Austrian molecular biologist

Esta Sterneck is an Austrian molecular biologist researching the functions of the [[CCAAT-enhancer-binding proteins|C/EBPδ][CEBPD]] transcription factor as tumor suppressor as well as tumor promoter in breast epithelial cells and cells of the tumor microenvironment. She is a senior investigator and head of the molecular mechanisms in development section at the National Cancer Institute.

== Education ==
Esta Sterneck trained at the European Molecular Biology Laboratory and the Center for Molecular Biology Heidelberg University before completing a Ph.D. at Heidelberg University. Her thesis work investigated oncogene cooperation in leukemia cells and revealed their coordinate induction of an essential autocrine growth factor. Her 1991 thesis was titled, Mechanismus der Aktivierung von cMGF-Produktion durch Kinasen in Transformierten Myeloiden Zellen.

During her postdoctoral training at the Advanced BioScience Laboratories-Basic Research Program in Frederick, Maryland.
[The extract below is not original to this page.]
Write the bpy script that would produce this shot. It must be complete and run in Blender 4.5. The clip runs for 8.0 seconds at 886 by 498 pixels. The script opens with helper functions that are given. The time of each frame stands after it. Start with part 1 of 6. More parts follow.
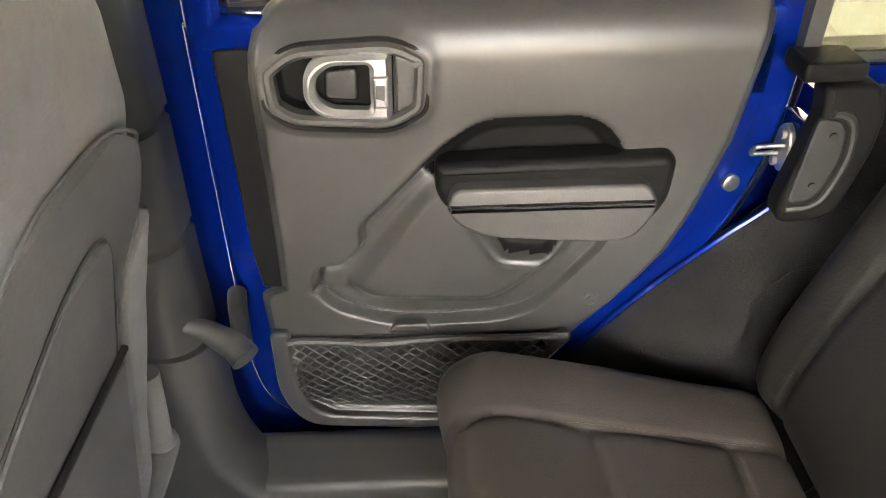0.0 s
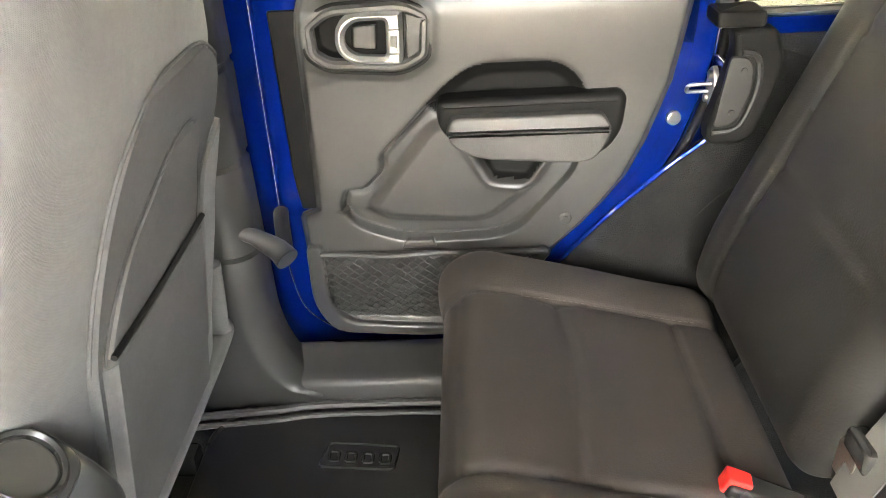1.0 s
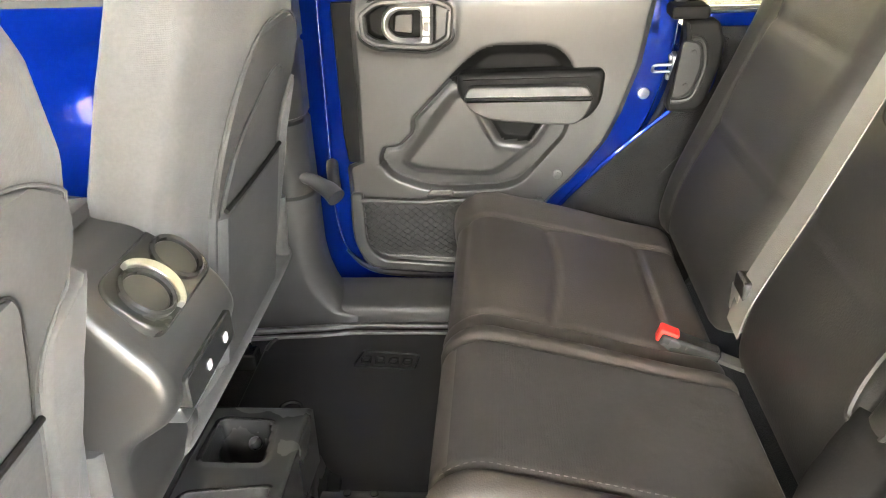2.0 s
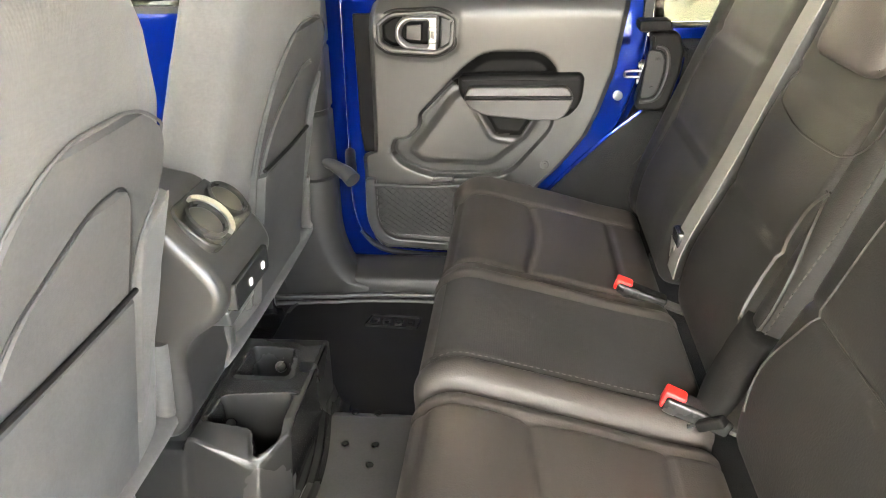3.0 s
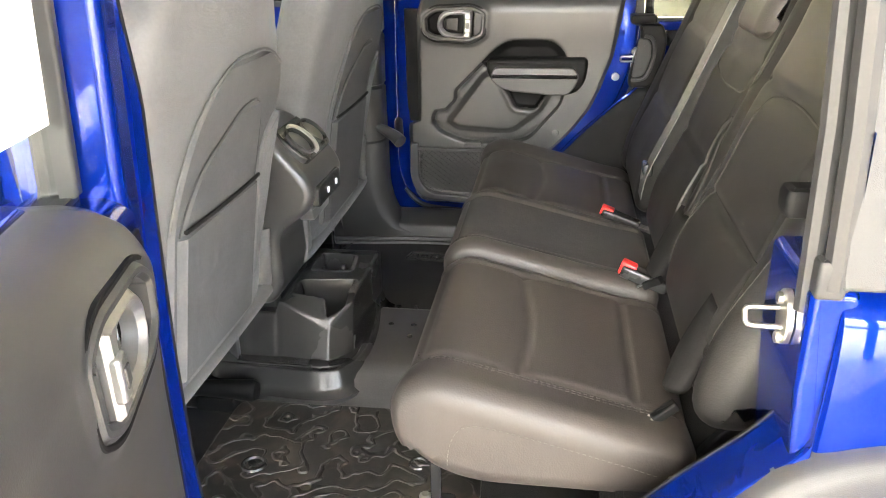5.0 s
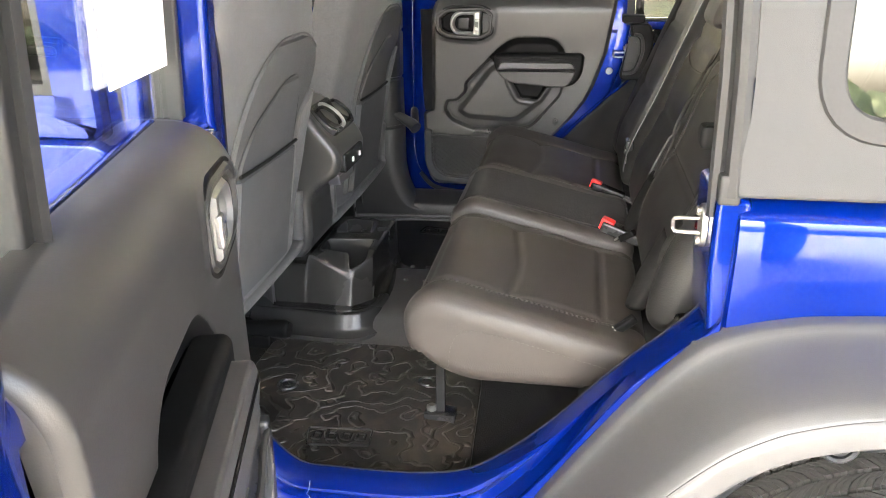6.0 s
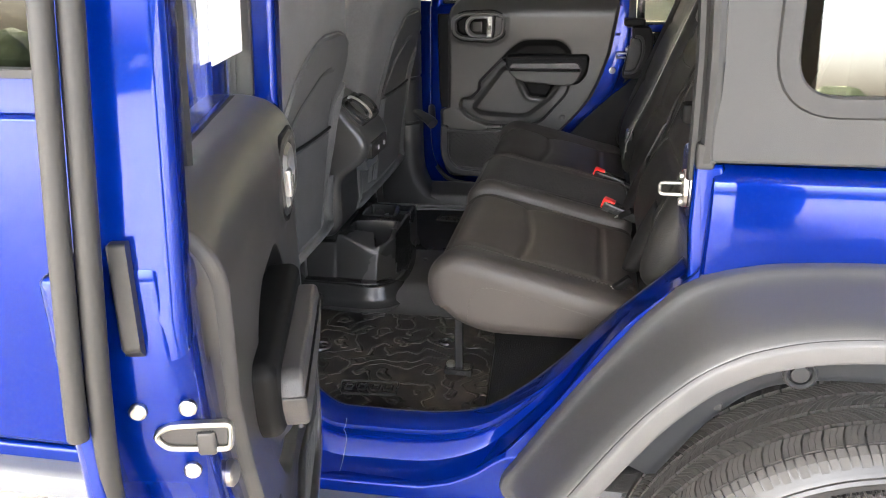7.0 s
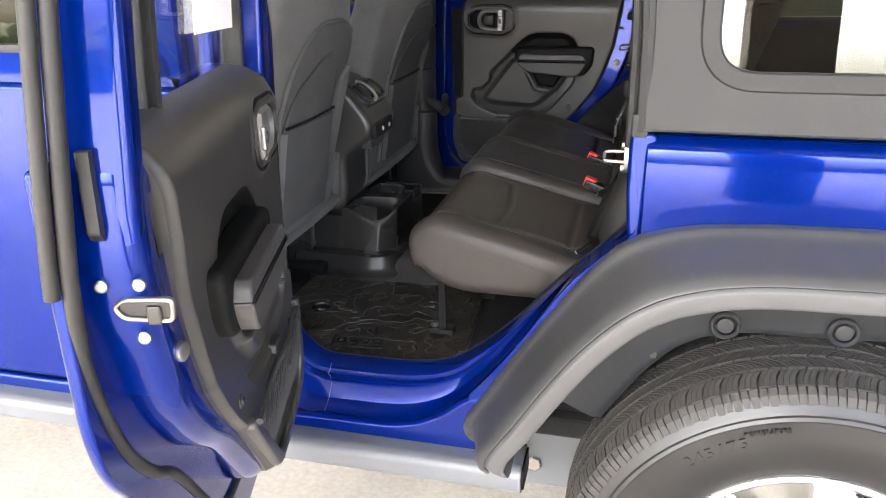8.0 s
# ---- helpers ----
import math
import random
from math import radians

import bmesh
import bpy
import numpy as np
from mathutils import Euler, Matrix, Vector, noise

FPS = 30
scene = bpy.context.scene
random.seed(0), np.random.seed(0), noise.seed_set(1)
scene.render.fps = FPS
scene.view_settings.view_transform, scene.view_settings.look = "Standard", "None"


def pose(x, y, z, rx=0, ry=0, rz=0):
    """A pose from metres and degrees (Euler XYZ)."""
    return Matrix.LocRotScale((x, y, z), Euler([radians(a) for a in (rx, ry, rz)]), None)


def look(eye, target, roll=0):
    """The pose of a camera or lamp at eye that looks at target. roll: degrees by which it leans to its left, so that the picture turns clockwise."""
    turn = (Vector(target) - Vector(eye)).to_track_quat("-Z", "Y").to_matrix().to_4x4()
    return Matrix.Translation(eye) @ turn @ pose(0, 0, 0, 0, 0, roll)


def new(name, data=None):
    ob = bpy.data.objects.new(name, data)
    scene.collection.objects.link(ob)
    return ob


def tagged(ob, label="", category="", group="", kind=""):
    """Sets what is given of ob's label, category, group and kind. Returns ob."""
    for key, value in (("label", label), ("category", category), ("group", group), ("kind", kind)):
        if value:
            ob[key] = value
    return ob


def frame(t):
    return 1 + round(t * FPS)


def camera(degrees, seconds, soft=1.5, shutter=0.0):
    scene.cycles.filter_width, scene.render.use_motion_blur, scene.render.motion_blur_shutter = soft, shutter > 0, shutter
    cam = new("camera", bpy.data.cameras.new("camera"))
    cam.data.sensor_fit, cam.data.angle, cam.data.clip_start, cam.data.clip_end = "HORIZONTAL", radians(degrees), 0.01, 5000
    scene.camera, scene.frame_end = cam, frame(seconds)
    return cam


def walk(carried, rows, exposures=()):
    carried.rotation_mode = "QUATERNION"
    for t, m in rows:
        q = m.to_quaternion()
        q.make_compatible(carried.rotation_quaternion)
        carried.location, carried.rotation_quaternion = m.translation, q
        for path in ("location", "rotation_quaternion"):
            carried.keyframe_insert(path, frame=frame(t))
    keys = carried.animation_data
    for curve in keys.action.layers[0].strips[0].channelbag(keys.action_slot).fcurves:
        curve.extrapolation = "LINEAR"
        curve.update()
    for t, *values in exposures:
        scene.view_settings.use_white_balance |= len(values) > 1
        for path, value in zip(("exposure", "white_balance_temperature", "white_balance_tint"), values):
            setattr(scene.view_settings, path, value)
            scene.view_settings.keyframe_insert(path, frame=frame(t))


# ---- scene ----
cam = camera(59.4, 8.0, soft=1.0)
PATH = [
    (0, (-0.397, -0.048, 1.523), (-0.404, 1.615, 0.411), -2.0),
    (0.5, (-0.379, -0.197, 1.521), (-0.422, 1.493, 0.452), -2.6),
    (1, (-0.355, -0.338, 1.502), (-0.442, 1.382, 0.486), -3.2),
    (1.5, (-0.338, -0.531, 1.479), (-0.47, 1.227, 0.535), -3.1),
    (2.8, (-0.29, -0.907, 1.478), (-0.456, 0.898, 0.632), -1.2),
    (3, (-0.278, -0.958, 1.475), (-0.463, 0.854, 0.65), -1.4),
    (3.5, (-0.281, -1.085, 1.469), (-0.488, 0.732, 0.661), -1.5),
    (4, (-0.294, -1.228, 1.469), (-0.516, 0.592, 0.668), -1.5),
    (4.5, (-0.269, -1.312, 1.464), (-0.515, 0.51, 0.675), -1.2),
    (5.8, (-0.142, -1.615, 1.451), (-0.463, 0.214, 0.707), -0.9),
    (6, (-0.151, -1.672, 1.447), (-0.473, 0.158, 0.707), -0.8),
    (6.5, (-0.162, -1.801, 1.443), (-0.49, 0.033, 0.716), -0.8),
    (7, (-0.137, -1.871, 1.445), (-0.483, -0.036, 0.728), -0.9),
    (7.5, (-0.065, -1.932, 1.44), (-0.459, -0.105, 0.728), -0.9),
    (8, (0.031, -2.004, 1.425), (-0.437, -0.193, 0.716), -0.8),
]
EXPOSURE = [(0.0, 6.95, 7200, 5), (0.5, 7.15, 7150, 4), (1.0, 7.28, 7100, 3), (1.5, 7.3, 7100, 3), (3.0, 6.95, 7000, 2), (4.5, 6.55, 6900, 3), (6.0, 5.85, 6600, 4), (6.5, 5.45, 6400, 5), (8.0, 4.78, 6300, 6)]
walk(cam, [(t, look(eye, target, roll)) for t, eye, target, roll in PATH], EXPOSURE)

# ---- world, sun, exposure ----
SUN_EL, SUN_ROT = radians(60), radians(205)
world = bpy.data.worlds.new("sky")
scene.world = world
world.use_nodes = True
wn, wl = world.node_tree.nodes, world.node_tree.links
sky = wn.new("ShaderNodeTexSky")
sky.sky_type, sky.sun_disc = "NISHITA", False
sky.sun_elevation, sky.sun_rotation = SUN_EL, SUN_ROT
sky.air_density, sky.dust_density, sky.ozone_density = 0.8, 8.0, 0.3
wl.new(sky.outputs[0], wn["Background"].inputs[0])
wn["Background"].inputs[1].default_value = 0.15
sun_data = bpy.data.lights.new("sun", "SUN")
sun_data.energy, sun_data.angle, sun_data.color = 0.6, radians(18), (1.0, 0.96, 0.9)
sun = new("sun", sun_data)
sun.matrix_world = look((-2.1, -4.5, 8.6), (0.0, 0.0, 0.0))


# ---- materials ----
def material(name, color, rough=0.5, metal=0.0, var=0.15, scale=6.0, grain=300.0, bump=0.1, depth=0.0008, coat=0.0, sheen=0.0, spec=0.5, stretch=(1, 1, 1), rvar=0.12, dark=None):
    """Colour with large blotches and fine grain, a fine relief, and an uneven gloss."""
    m = bpy.data.materials.new(name)
    m.use_nodes = True
    n, l = m.node_tree.nodes, m.node_tree.links
    b = n["Principled BSDF"]
    co = n.new("ShaderNodeTexCoord")
    mp = n.new("ShaderNodeMapping")
    mp.inputs["Scale"].default_value = stretch
    l.new(co.outputs["Object"], mp.inputs[0])
    big, fine = n.new("ShaderNodeTexNoise"), n.new("ShaderNodeTexNoise")
    big.inputs["Scale"].default_value, big.inputs["Detail"].default_value = scale, 5
    fine.inputs["Scale"].default_value, fine.inputs["Detail"].default_value = grain, 3
    l.new(mp.outputs[0], big.inputs[0])
    l.new(mp.outputs[0], fine.inputs[0])
    mixf = n.new("ShaderNodeMix")
    mixf.inputs[0].default_value = 0.35
    l.new(big.outputs[0], mixf.inputs[2])
    l.new(fine.outputs[0], mixf.inputs[3])
    ramp = n.new("ShaderNodeMix")
    ramp.data_type = "RGBA"
    low = dark if dark else tuple(c * (1 - var) for c in color)
    ramp.inputs[6].default_value = (*low, 1)
    ramp.inputs[7].default_value = (*[min(1, c * (1 + var)) for c in color], 1)
    mr = n.new("ShaderNodeMapRange")
    mr.inputs[1].default_value, mr.inputs[2].default_value = 0.3, 0.7
    l.new(mixf.outputs[0], mr.inputs[0])
    l.new(mr.outputs[0], ramp.inputs[0])
    l.new(ramp.outputs[2], b.inputs["Base Color"])
    rr = n.new("ShaderNodeMapRange")
    rr.inputs[3].default_value, rr.inputs[4].default_value = max(0.02, rough - rvar), min(1, rough + rvar)
    l.new(big.outputs[0], rr.inputs[0])
    l.new(rr.outputs[0], b.inputs["Roughness"])
    b.inputs["Metallic"].default_value = metal
    b.inputs["Specular IOR Level"].default_value = spec
    b.inputs["Coat Weight"].default_value = coat
    b.inputs["Coat Roughness"].default_value = 0.03
    b.inputs["Coat IOR"].default_value = 1.4
    b.inputs["Sheen Weight"].default_value = sheen
    if bump:
        bp = n.new("ShaderNodeBump")
        bp.inputs["Strength"].default_value, bp.inputs["Distance"].default_value = bump, depth
        l.new(fine.outputs[0], bp.inputs["Height"])
        l.new(bp.outputs[0], b.inputs["Normal"])
    return m


def fabric(name, color, weave=900.0, bump=0.5, rough=0.85, sheen=0.25, var=0.2, spec=0.25):
    """Woven seat cloth: two crossed fine waves for the yarn, with soft worn patches."""
    m = material(name, color, rough, 0.0, var, 9.0, 220.0, 0.0, sheen=sheen, spec=spec, rvar=0.06)
    n, l = m.node_tree.nodes, m.node_tree.links
    co = n.new("ShaderNodeTexCoord")
    total = None
    for axis in ("X", "Y", "Z"):
        w = n.new("ShaderNodeTexWave")
        w.bands_direction = axis
        w.inputs["Scale"].default_value = weave / 2.2
        w.inputs["Distortion"].default_value = 1.5
        w.inputs["Detail"].default_value = 1.0
        l.new(co.outputs["Object"], w.inputs[0])
        if total is None:
            total = w.outputs[1]
        else:
            ad = n.new("ShaderNodeMath")
            ad.operation = "ADD"
            l.new(total, ad.inputs[0])
            l.new(w.outputs[1], ad.inputs[1])
            total = ad.outputs[0]
    soft = n.new("ShaderNodeTexNoise")
    soft.inputs["Scale"].default_value = 26.0
    l.new(co.outputs["Object"], soft.inputs[0])
    b1, b2 = n.new("ShaderNodeBump"), n.new("ShaderNodeBump")
    b1.inputs["Strength"].default_value, b1.inputs["Distance"].default_value = 0.35, 0.006
    l.new(soft.outputs[0], b1.inputs["Height"])
    b2.inputs["Strength"].default_value, b2.inputs["Distance"].default_value = bump * 0.5, 0.0004
    l.new(total, b2.inputs["Height"])
    l.new(b1.outputs[0], b2.inputs["Normal"])
    l.new(b2.outputs[0], n["Principled BSDF"].inputs["Normal"])
    return m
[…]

Sterneck began to study the functions of CCAAT-enhancer-binding proteins (C/EBP) transcription factors, including their roles in normal mammary gland development, through genetically engineered mice.

== Career and research ==
Sterneck began her independent research with an NCI-Scholar grant before being recruited as a principal investigator to the National Cancer Institute (NCI) in 2003. She is a senior investigator and head of the molecular mechanisms in development section.

Sterneck's research investigates signaling pathways with emphasis on pro-inflammatory molecules in breast epithelial cells and cells of the tumor microenvironment. She studies cell signaling pathways that regulate mammary gland development and tumorigenesis.

== Awards and honors ==
In 2013, Sterneck received the NIH Merit Award and the NCI Outstanding Mentor Award.